ICIJ ve medya ortaklarına konuşan Global Financial Integrity Politika Direktörü Lakshmi Kumar, mevcut sistemde zenginlerin sahip olduğu ‘vergiden kaçınma imkanının’ toplumun geneline nasıl yansıdığına dikkat çekiyor: “Bu sistem, çocuğunuzun daha kaliteli bir eğitim alma, sağlık hizmetlerine daha kolay erişme ve barınma hakkını elinden alıyor.”

DW Türkçe’nin incelediği belgelere göre Cumhurbaşkanlığı Sarayı’nı müteahhidi olan Rönesans Holding’in kurucularından Ayşe Ilıcak’ın sadece 2015 yılında offshore’a aktardığı paranın vergisiyle 25 ilkokul, 8 hastane, 15 bin öğrenciye yetecek yurt yapılabilir ya da 115 bin öğretmenin bir aylık maaşı ödenebilirdi.

ICIJ’in direktِörü Gerard Ryle’a göre adil vergilendirmenin yapılabilmesi aslında çok kolay. “Vergi düzenlemesi için siyasi bir irade olsa, offshore dünyası yarın ortadan kaldırılabilir.

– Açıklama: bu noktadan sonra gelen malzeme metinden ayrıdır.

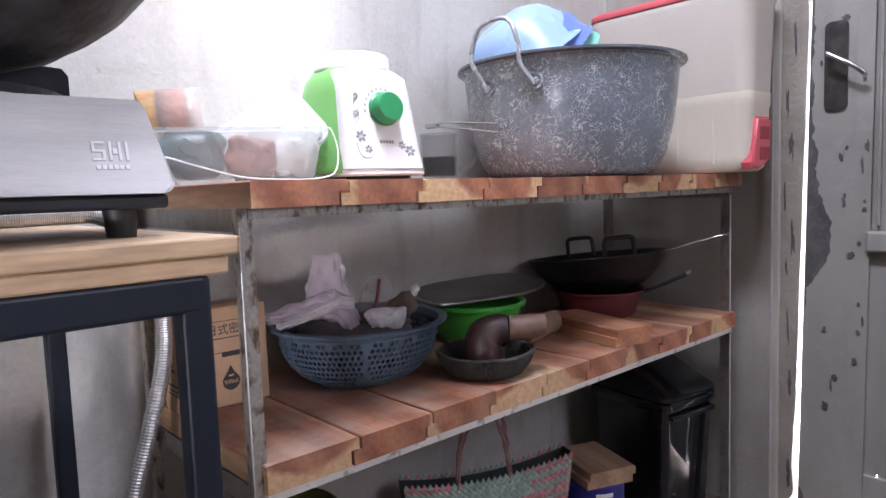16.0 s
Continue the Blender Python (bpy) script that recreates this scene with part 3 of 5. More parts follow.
# ---- stove table ----
TZ = 0.849
table = thing("stove_table", pose(-0.50, 0.09, 0), "stove table with pale wooden top on a black steel frame", "table")


def tpart(name, bm, m, label="", smooth=False):
    return part(name, local(bm, table), m, table, label, smooth)


TY0, TY1, TX1 = -0.207, 0.414, -0.116
LX1 = TX1 - 0.025
LEGW = 0.026
for i, (y0, y1) in enumerate(((TY0, -0.06), (-0.0585, 0.085), (0.0865, 0.23), (0.2315, TY1))):
    tpart("top_board", box(-1.0, TX1, y0, y1, TZ - 0.0165, TZ, 0.0025, 2), M_TABLE)
    tpart("under_board", box(-1.0, TX1 - 0.008, y0 + 0.004, y1 - 0.001, TZ - 0.0325, TZ - 0.017, 0.002), M_TABLE)
tpart("end_strip", box(TX1 + 0.0004, TX1 + 0.0034, TY0 + 0.003, TY1 - 0.002, TZ - 0.0155, TZ - 0.001, 0.001), M_TABLE)
RT, RB = TZ - 0.033, TZ - 0.064
LY0, LY1 = TY0 + 0.005, 0.326
for x0, x1 in ((LX1 - LEGW, LX1), (-0.98, -0.946)):
    for y0 in (LY0, LY1):
        tpart("leg", box(x0, x1, y0, y0 + LEGW, 0, RT, 0.004, 3), M_BLACK)
for y0 in (LY0, LY1):
    tpart("rail", box(-0.950, LX1 - 0.004, y0 - 0.0004, y0 + LEGW - 0.001, RB, RT + 0.0004, 0.004, 3), M_BLACK)
    tpart("stretcher", box(-0.9455, LX1 - LEGW - 0.0005, y0 + 0.004, y0 + LEGW - 0.004, 0.335, 0.362, 0.003), M_BLACK)
for x0, x1 in ((LX1 - LEGW + 0.0005, LX1 - 0.0005), (-0.9795, -0.9465)):
    tpart("rail", box(x0, x1, LY0 + LEGW + 0.0005, LY1 - 0.0005, RB, RT - 0.0005, 0.003, 2), M_BLACK)
for i, (y0, y1) in enumerate(((-0.160, -0.02), (-0.018, 0.12), (0.122, 0.26), (0.262, 0.318))):
    tpart("lower_board", box(-0.93, LX1 - 0.004, y0, y1, 0.363, 0.392, 0.002), M_LOWBOARD)

# ---- stove with the wok ----
SZ = 0.838
stove = thing("gas_stove", pose(-0.45, 0.15, SZ), "brushed stainless steel gas stove on short black feet", "stove")


def spart(name, bm, m, label="", smooth=False, parent=None):
    return part(name, local(bm, stove), m, parent or stove, label, smooth)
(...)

Ama gizli offshore dünyasını kullananların siyasi liderlerimiz, yerel politikacılarımız ve kamu görevlilerimiz olması bunu zorlaştırıyor” diyen Ryle, uluslararası bir kampanya ile kamusal alanda bu talep yüksek sesle dile getirildiği takdirde değişimin olmaması için bir sebep görmüyor.

NE OLMUŞTU?

Tamamı off-shore hesaplarla ilgili yaklaşık 13,4 milyon gizli elektronik belgeden oluşan Paradise Papers, Türkçesiyle Cennet Belgeleri Kasım 2017’de Almanya’da yayın yapan Süddeutsche Zeitung’a sızdırıdı.

120 binden fazla kişi ve şirketin adının geçtiği belgelerde Kraliçe II. Elizabeth, Kolombiya Cumhurbaşkanı Juan Manuel Santos ve Amerika Birleşik Devletleri Ticaret Bakanı Wilbur Ross gibi isimlerin yanı sıra Türkiye’den dönemin Başbakanı Binali Yıldırım, oğulları, akrabaları ve Berat Albayrak ile Serhat Albayrak kardeşler yer aldı.

Pelin Ünker Cumhuriyet’te belgelerden hareketle bir yazı dizisi kaleme aldı. Daha sonra yazı dizisinde adı geçen isimler Ünker ve gazeteye davalar açtı.

Binali Yıldırım ve oğullarının açtığı davada “iftira ve hakaret”le suçlanan Ünker 8 Ocak 2019’da İstanbul 2. Asliye Ceza Mahkemesi’nce 1 yıl 1 ay 15 gün hapis ve 8 bin 860 lira para cezasına çarptırıldı.

Ünker’in itirazını değerlendiren Bölge Adliye Mahkemesi 1. Ceza Dairesi (İstinaf mahkemesi), 7 Mayıs 2019’da hapis cezasını bozdu, para cezasını ise onadı.